• [Written instruction] Gather from the material every line that contains the string "script".

• [Data rows]
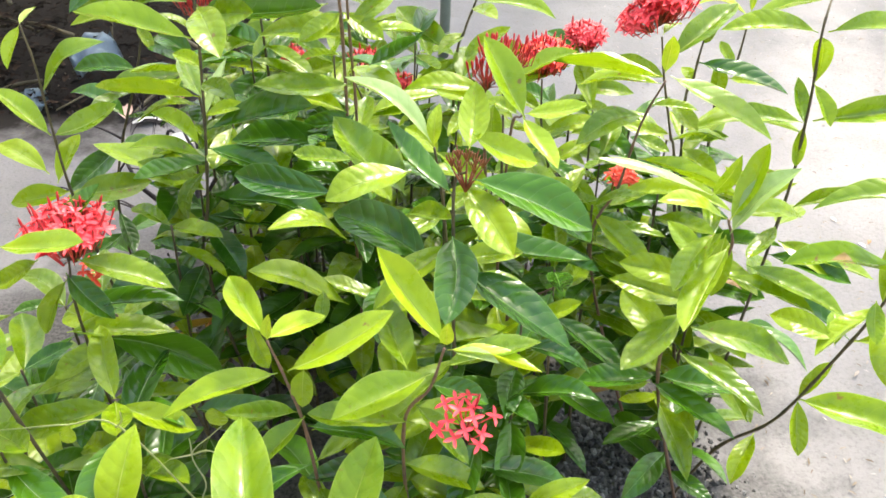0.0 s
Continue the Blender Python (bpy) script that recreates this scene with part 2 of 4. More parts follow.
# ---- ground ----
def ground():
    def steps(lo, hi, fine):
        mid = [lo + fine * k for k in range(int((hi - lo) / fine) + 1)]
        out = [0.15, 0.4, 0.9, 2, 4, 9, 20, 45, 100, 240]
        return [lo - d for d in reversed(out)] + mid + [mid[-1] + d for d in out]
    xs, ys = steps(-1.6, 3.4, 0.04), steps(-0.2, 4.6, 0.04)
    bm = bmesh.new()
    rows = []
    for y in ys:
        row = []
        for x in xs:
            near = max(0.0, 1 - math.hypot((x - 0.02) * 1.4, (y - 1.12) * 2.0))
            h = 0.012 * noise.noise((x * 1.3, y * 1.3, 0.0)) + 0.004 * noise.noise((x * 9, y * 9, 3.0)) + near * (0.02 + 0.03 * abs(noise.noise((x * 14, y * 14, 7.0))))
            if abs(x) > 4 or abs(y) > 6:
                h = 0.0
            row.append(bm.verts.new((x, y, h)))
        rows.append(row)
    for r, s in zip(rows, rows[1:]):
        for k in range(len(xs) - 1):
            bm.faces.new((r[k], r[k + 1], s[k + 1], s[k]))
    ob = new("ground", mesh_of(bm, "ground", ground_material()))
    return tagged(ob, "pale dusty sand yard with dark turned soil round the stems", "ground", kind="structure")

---

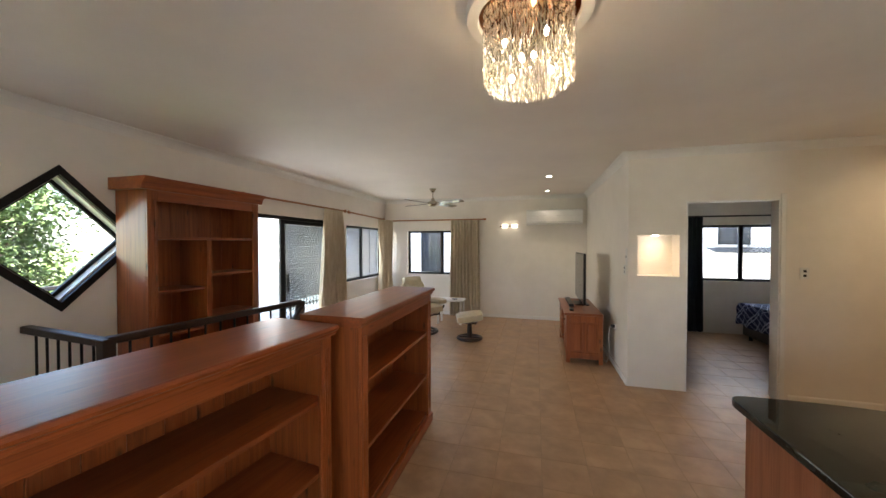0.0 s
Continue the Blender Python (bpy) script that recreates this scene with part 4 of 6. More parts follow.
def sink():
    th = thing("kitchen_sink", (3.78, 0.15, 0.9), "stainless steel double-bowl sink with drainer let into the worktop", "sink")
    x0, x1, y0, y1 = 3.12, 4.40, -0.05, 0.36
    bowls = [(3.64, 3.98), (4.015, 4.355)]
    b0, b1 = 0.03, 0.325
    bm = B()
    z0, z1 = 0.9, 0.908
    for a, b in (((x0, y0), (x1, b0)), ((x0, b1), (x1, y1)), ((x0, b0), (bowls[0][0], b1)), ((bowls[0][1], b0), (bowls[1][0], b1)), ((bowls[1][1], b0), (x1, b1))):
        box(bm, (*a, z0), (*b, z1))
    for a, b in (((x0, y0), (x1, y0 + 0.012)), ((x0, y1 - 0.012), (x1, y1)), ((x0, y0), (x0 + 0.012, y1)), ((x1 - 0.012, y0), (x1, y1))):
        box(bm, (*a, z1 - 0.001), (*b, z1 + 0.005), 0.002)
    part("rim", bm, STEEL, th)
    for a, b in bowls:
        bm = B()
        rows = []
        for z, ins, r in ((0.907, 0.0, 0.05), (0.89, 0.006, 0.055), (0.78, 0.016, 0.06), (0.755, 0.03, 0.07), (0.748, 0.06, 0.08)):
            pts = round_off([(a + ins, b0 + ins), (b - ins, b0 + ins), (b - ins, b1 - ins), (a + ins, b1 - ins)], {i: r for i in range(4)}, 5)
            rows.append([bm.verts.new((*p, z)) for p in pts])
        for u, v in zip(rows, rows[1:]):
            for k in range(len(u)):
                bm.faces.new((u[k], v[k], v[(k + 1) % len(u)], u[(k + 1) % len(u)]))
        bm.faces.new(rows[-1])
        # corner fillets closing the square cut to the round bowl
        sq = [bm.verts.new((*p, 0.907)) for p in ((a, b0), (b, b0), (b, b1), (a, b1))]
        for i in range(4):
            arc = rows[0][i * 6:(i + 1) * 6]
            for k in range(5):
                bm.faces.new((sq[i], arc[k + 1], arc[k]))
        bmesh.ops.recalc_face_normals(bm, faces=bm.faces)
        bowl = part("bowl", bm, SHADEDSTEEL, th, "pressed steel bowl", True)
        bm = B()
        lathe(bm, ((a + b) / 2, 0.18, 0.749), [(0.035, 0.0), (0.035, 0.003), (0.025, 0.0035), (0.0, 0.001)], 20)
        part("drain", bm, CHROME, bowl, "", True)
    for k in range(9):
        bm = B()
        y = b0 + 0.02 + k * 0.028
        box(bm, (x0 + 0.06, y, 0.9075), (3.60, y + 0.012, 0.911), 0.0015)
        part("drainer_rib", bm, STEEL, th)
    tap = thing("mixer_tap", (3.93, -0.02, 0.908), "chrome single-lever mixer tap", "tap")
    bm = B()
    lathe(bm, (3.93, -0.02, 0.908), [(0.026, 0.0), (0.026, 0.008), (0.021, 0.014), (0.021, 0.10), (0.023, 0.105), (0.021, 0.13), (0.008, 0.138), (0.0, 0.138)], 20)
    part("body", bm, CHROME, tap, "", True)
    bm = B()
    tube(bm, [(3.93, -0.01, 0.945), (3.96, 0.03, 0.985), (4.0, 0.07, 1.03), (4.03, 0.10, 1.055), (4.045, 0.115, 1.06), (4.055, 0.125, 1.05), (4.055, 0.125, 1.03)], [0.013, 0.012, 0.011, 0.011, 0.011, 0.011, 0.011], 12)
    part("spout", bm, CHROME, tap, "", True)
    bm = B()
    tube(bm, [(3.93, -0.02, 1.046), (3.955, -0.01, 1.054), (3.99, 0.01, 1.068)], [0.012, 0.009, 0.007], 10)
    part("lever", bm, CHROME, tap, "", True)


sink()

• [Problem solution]
Continue the Blender Python (bpy) script that recreates this scene with part 2 of 4. More parts follow.
Continue the Blender Python (bpy) script that recreates this scene with part 4 of 6. More parts follow.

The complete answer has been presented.